In today’s post we’re introducing one of our founder’s, Rachelle Cummings. While new to the coffee industry, Rachelle brings her years of experience in content marketing to the table. She loves the vision of Coffee X People and is excited to continue to find ways to help tell the stories of people throughout the coffee supply chain.
Why did you choose to start Stori Coffee?

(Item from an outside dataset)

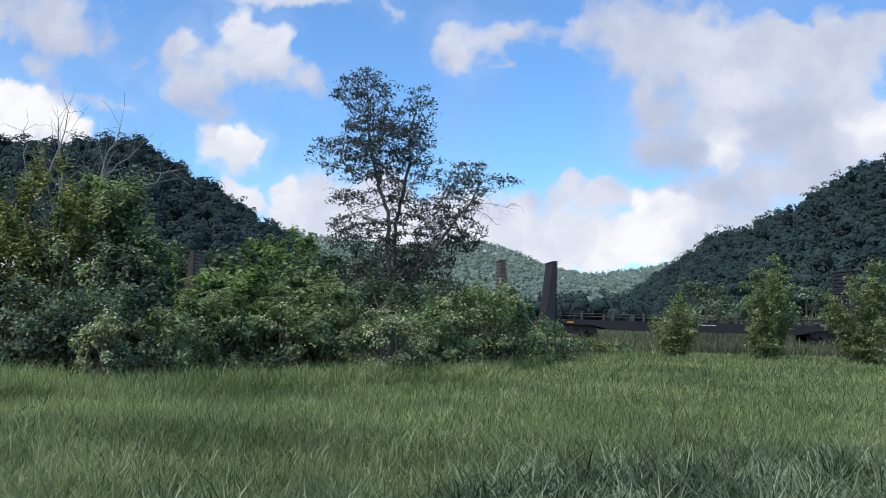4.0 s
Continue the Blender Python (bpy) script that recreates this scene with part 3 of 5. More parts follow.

I’ve worked with my husband Joel for six years (we’ve been married for seven, no we didn’t meet at work). He started working with a guy named Arthur and telling me all about the things he was learning about coffee. He also started to tell me how messed up the coffee industry could be. For instance, farmers are often not paid for the coffee they grow for up to half a year, and are forced to take out loans so they get trapped in a cycle of poverty. And he told me that Arthur wanted to change that. I love coffee and I love people, and this seemed like the start of something really special, so I decided to come along for the ride, and see how I could help.
What do you do at Stori Coffee?
I’d describe myself as the Creative Director of Stori, which is sort of funny because we’re a tiny team, but it’s what I do in my “day job,” and the same principles apply. Basically as a team we worked with an awesome designer we know to develop the brand. We then made intentional decisions about how we wanted the brand to look, feel, and what messaging we wanted to convey. It’s my job to help ensure we deliver a consistent message, wherever the brand appears. Joel and I work together on the marketing strategy and then I work with the team to create content, part of our marketing strategy. I’m excited as we grow to be able to bring the coffee x people element of our brand to life, and start sharing the stories of people throughout the coffee supply chain.
What does Coffee x People mean to you?
I grew up in a military family. We moved all the time and I was super shy. I quickly developed the most awkward set of social skills to make friends. I found very simple questions like, “What’s your favorite color,” were great tools to build relationships. Asking questions quickly leads to common ground. I think today especially the world needs a whole lot of empathy and the more we can take the time to talk and get to know each other, the better we’ll be. Taking time to talk over coffee is a great place to start!
What would you be doing if you weren’t working in coffee? (Or what is your second job?)
Like everyone else on the team I have a day job. I’m a Creative Director in marketing who specializes in content and brand strategy. I love helping people find the words to describe what it is they’re trying to do, find the audience they’re trying to work with, and communicate to them in effective ways. And I’ll be honest, doing it for my own brand is really hard! It’s given me a lot of empathy for my clients, because being able to communicate clearly to your audience takes a whole lot of work!
What do you do for fun?
As an introvert who loves people, I’m a mixed bag of people and alone time! I love having people over for dinner, eating food together, cooking, going out to eat, days at the lake, swimming, painting, reading, napping, watching tv shows, gardening, traveling, animals!! and and of course drinking coffee! I like so many things!
What’s your favorite coffee beverage?
When I first met Arthur I thought coffee was a vehicle for cream and sugar. After working with Arthur for the past two years, I’ve learned to appreciate the natural flavors of coffee captured and preserved by farmers so carefully at origin. Also a quick side note, I found that caffeine contributed to my anxiety so four years ago I switched to decaf. I still drink coffee everyday, I LOVE the ritual. And we source the most tasty decaf!!! So my favorite coffee, in the summer iced decaf americano and in the winter hot americano. I still will occasionally enjoy an iced mocha, but that’s now a rare treat (it used to be a daily thing!)
What was your first experience with coffee?
Growing up, my dad and I would make waffles on Saturday morning and he’d always put on a pot of coffee. I remember the smell of that coffee so vividly! The taste was a no go (so so bitter), but that smell!
What is missing from the industry that you’re trying to change?
Honestly, this is why I love working with Amy and Arthur. I don’t know a lot about coffee, there’s so much more to learn. But I trust their vision and the heart for coffee and the people involved in the coffee supply chain. So while I know a lot needs to change, I trust them to help bring that change about and want to be a part of their vision for the future of coffee.